2) a meditação, procurando aprofundar o que o texto quer dizer; pode usar todas as faculdades da mente (intelecto, imaginação, memória…) para ir ao âmago do que o texto quer dizer; considere quem é Deus que fala e age…, quem é a criatura, objeto da ação de Deus, … quais as circunstâncias em que tal ação ocorre segundo o texto sagrado…

3) oração ou colóquio com Deus … a fim de adorá-lo, agradecer-Lhe, pedir-Lhe perdão e suplicar-Lhe as graças necessárias para corresponder exatamente à mensagem do Senhor. Por último, o orante se entre à

4) contemplação: deixa-se ficar tranqüilo, em silêncio interior, na presença de Deus, saboreando espiritualmente as verdades recordadas e procurando ouvir o que o Senhor tenha a lhe dizer…

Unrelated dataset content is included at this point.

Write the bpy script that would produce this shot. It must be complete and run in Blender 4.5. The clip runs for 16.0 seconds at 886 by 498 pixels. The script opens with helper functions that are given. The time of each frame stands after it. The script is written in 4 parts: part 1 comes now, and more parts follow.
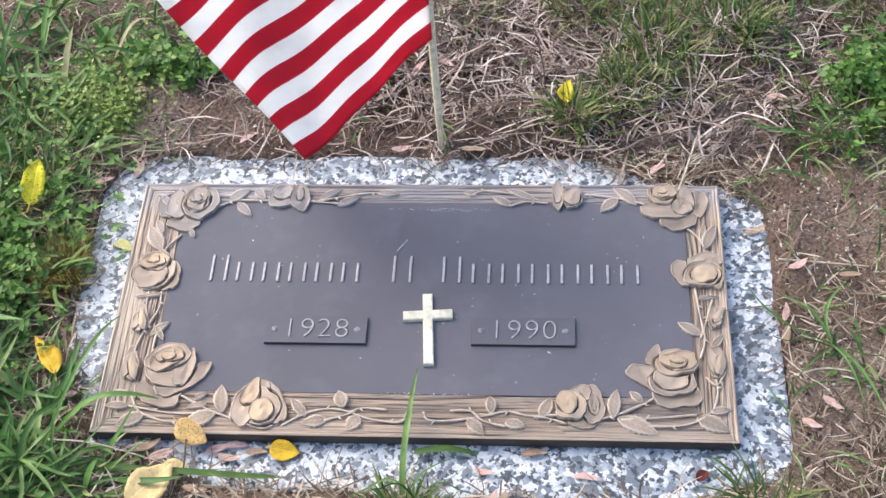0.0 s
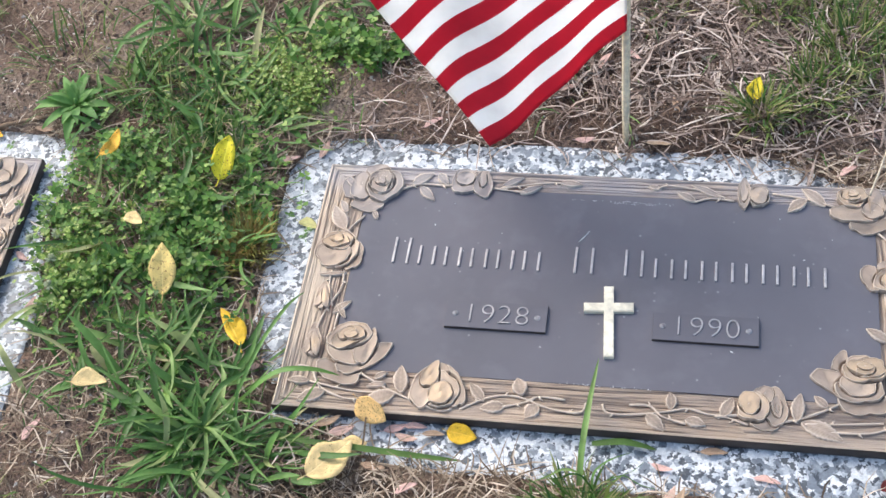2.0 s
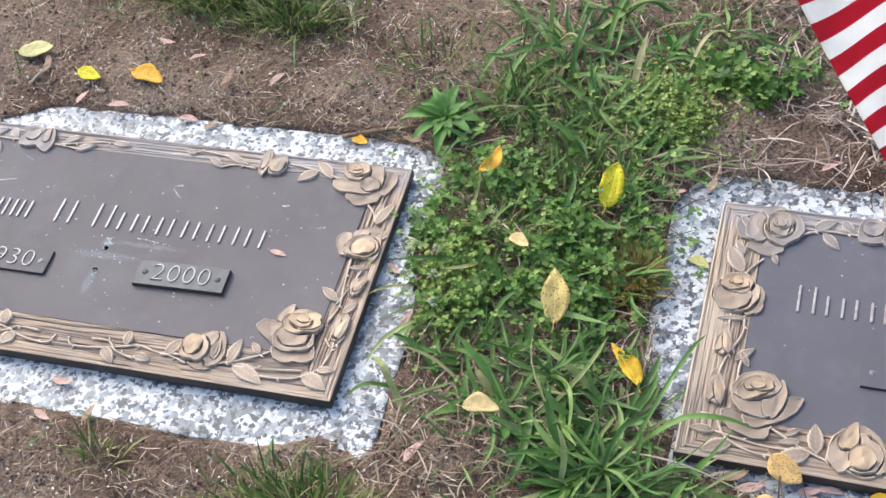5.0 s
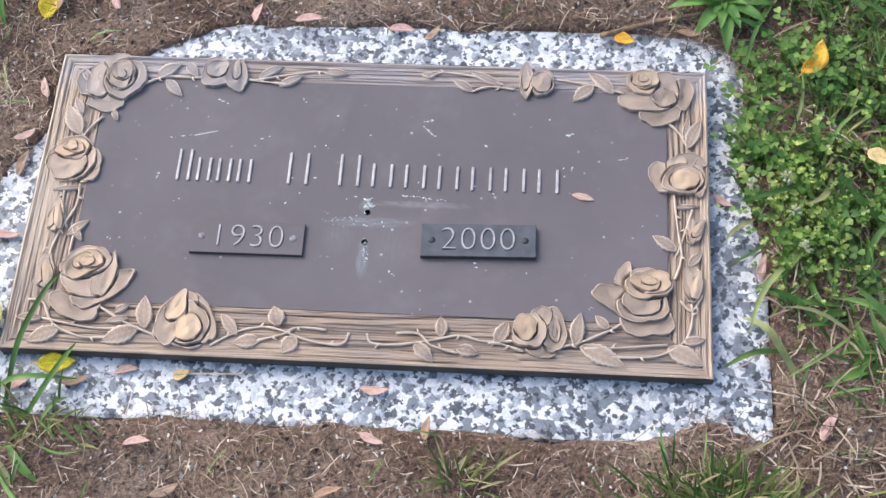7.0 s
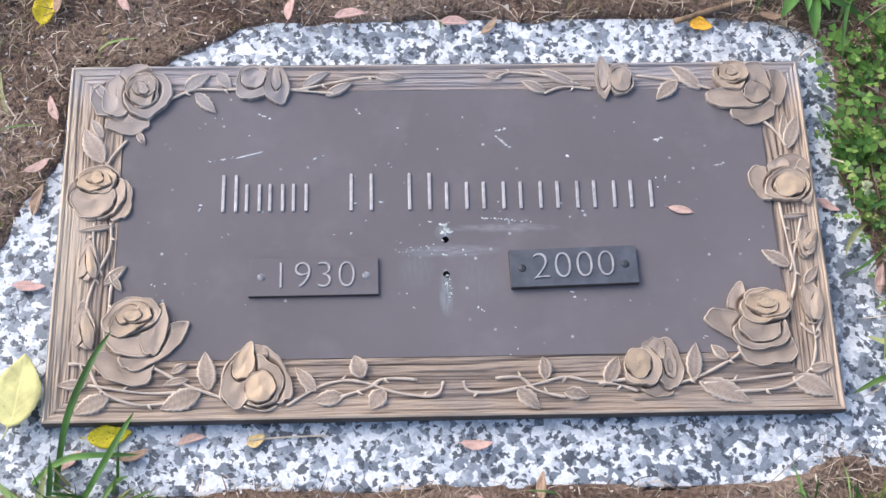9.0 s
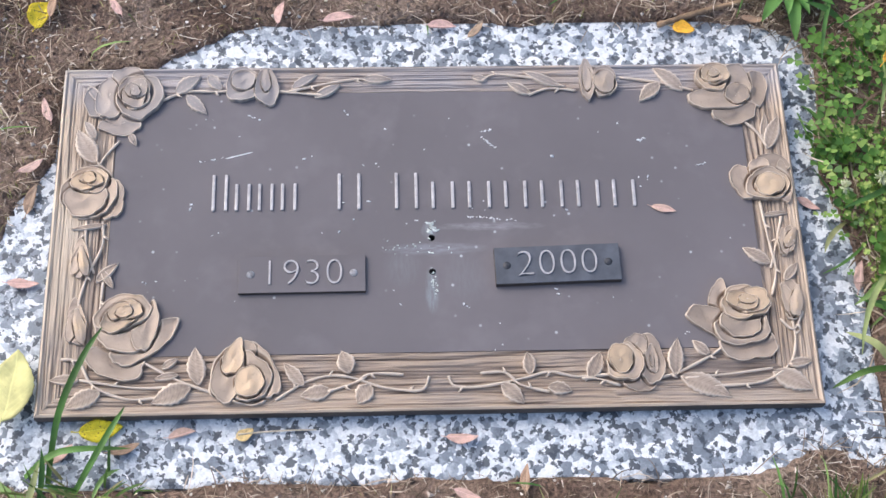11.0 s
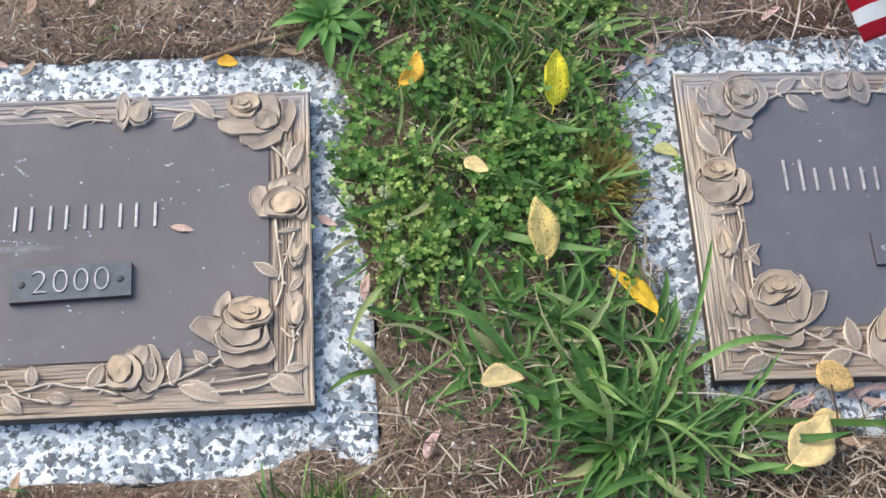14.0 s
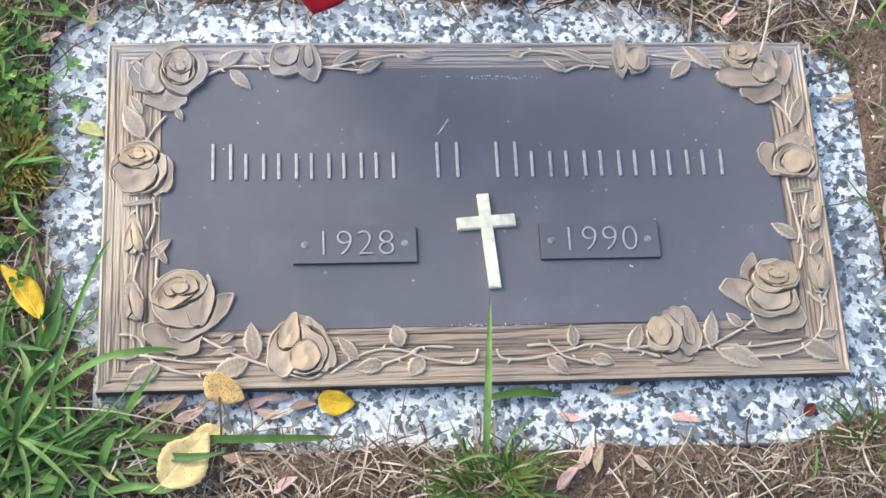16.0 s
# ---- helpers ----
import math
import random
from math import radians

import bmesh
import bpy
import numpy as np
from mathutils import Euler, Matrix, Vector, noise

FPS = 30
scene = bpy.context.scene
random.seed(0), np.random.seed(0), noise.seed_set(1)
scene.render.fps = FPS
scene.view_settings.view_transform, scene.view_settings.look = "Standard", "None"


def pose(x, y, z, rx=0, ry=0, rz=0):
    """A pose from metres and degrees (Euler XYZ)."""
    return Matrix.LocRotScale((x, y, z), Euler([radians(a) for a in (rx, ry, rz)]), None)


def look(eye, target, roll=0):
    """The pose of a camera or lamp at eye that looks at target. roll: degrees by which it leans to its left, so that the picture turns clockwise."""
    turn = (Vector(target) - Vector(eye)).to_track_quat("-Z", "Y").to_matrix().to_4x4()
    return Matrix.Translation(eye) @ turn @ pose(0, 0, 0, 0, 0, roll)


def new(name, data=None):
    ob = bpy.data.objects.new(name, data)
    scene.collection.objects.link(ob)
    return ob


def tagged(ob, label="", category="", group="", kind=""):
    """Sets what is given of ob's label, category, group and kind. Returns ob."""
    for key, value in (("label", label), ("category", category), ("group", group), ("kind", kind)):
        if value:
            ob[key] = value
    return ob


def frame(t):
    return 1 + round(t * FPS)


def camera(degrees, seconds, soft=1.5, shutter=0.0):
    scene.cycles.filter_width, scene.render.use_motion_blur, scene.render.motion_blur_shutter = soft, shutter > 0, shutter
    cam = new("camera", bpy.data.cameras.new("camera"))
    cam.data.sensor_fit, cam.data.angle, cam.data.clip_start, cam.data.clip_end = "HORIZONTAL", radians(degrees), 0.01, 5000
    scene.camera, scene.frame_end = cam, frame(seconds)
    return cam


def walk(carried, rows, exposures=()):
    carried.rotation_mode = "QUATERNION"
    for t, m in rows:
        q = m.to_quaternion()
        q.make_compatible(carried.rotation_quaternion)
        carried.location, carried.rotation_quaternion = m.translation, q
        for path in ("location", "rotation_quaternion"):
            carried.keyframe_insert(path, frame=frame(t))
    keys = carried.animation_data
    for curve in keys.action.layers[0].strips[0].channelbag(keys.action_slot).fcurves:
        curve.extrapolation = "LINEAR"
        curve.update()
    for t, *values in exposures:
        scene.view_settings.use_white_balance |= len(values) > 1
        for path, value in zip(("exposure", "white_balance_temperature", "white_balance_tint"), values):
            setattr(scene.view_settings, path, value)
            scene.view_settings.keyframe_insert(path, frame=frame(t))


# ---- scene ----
cam = camera(35.7, 16.0)
PATH = [
    (0, (0.128, -0.776, 1.143), (-0.024, 0.418, -0.454), -5.4),
    (0.5, (0.123, -0.774, 1.145), (-0.05, 0.41, -0.458), -5.9),
    (1, (0.117, -0.776, 1.142), (-0.104, 0.404, -0.458), -7.1),
    (1.5, (0.098, -0.776, 1.146), (-0.179, 0.392, -0.453), -8.5),
    (2, (0.075, -0.785, 1.146), (-0.263, 0.382, -0.443), -9.7),
    (2.5, (0.054, -0.79, 1.144), (-0.351, 0.372, -0.433), -11.1),
    (3, (0.03, -0.79, 1.14), (-0.443, 0.364, -0.424), -12.5),
    (3.5, (-0.012, -0.794, 1.137), (-0.532, 0.36, -0.412), -12.8),
    (4, (-0.056, -0.803, 1.121), (-0.624, 0.361, -0.403), -13.1),
    (4.2, (-0.073, -0.808, 1.108), (-0.659, 0.365, -0.403), -13.1),
    (6.3, (-0.57, -0.713, 1.127), (-0.879, 0.325, -0.555), -4.7),
    (6.5, (-0.628, -0.688, 1.119), (-0.904, 0.307, -0.594), -6.0),
    (7, (-0.776, -0.597, 1.094), (-0.931, 0.294, -0.69), -5.5),
    (7.5, (-0.888, -0.484, 1.074), (-0.92, 0.378, -0.73), 2.1),
    (8, (-0.931, -0.469, 1.026), (-0.945, 0.332, -0.806), -0.1),
    (8.5, (-0.958, -0.465, 1.021), (-0.933, 0.307, -0.824), 1.8),
    (9, (-0.977, -0.451, 1.025), (-0.914, 0.312, -0.823), 4.7),
    (11.5, (-0.959, -0.486, 1.038), (-0.899, 0.317, -0.793), 4.2),
    (12, (-0.95, -0.499, 1.038), (-0.891, 0.321, -0.785), 4.1),
    (12.5, (-0.934, -0.505, 1.045), (-0.851, 0.318, -0.776), 5.5),
    (13, (-0.898, -0.52, 1.051), (-0.774, 0.319, -0.76), 7.3),
    (13.5, (-0.769, -0.527, 1.072), (-0.653, 0.317, -0.737), 6.3),
    (14, (-0.574, -0.566, 1.068), (-0.491, 0.348, -0.709), 3.3),
    (14.5, (-0.446, -0.542, 1.078), (-0.291, 0.328, -0.716), 6.6),
    (15, (-0.371, -0.494, 1.083), (-0.123, 0.292, -0.739), 12.3),
    (15.5, (-0.281, -0.451, 1.078), (-0.019, 0.268, -0.77), 14.9),
    (16, (-0.144, -0.418, 1.081), (0.061, 0.249, -0.793), 15.1),
]
walk(cam, [(t, look(eye, target, roll)) for t, eye, target, roll in PATH], exposures=[(0.0, 0.67, 6120, 8), (2.0, 0.65, 6160, 6), (4.2, 0.63, 6200, 5), (6.5, 0.48, 6100, 10), (8.0, 0.46, 6000, 10), (9.2, 0.46, 5980, 10), (11.5, 0.45, 6050, 9), (12.5, 0.45, 6070, 8), (13.5, 0.46, 6080, 5), (15.0, 0.62, 6120, 2), (16.0, 0.67, 6000, 2)])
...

Estas quatro etapas de oração constituem o que também se chama lectio divina; foram e são muito usuais em ambientes monásticos católicos. Do século XVI em diante, novos métodos de oração, inspirados por escolas de espiritualidade modernas, têm-se propagado entre os fiéis católicos; guardam todos a mesma atitude de pobreza interior, humildade. Confiança na graça de Deus, expansão da vida sacramental… São, entre outras,

- a escola inaciana, de S. Inácio de Loiola (+ 1556); os “Exercícios Espirituais” propõem o método das três faculdades da alma, a aplicação dos sentidos, a contemplação dos mistérios (ou da vida terrestre) de Cristo;

- a escola carmelitana e sua prática de meditação;

- a escola dominicana e seus exercícios de oração;

- a escola de S. Francisco de Sales e seu estilo de meditação adaptada à vida do cristão no mundo;

- a escola oratoriana, com seus mestres J. J. Olier e São João Eudes;

- a escola de São João Batista de La Salle, voltada para Religiosos não sacerdotes.

Tal é a riqueza da meditação cristã católica, fiel aos grandes princípios da fé e isenta de concepções panteístas.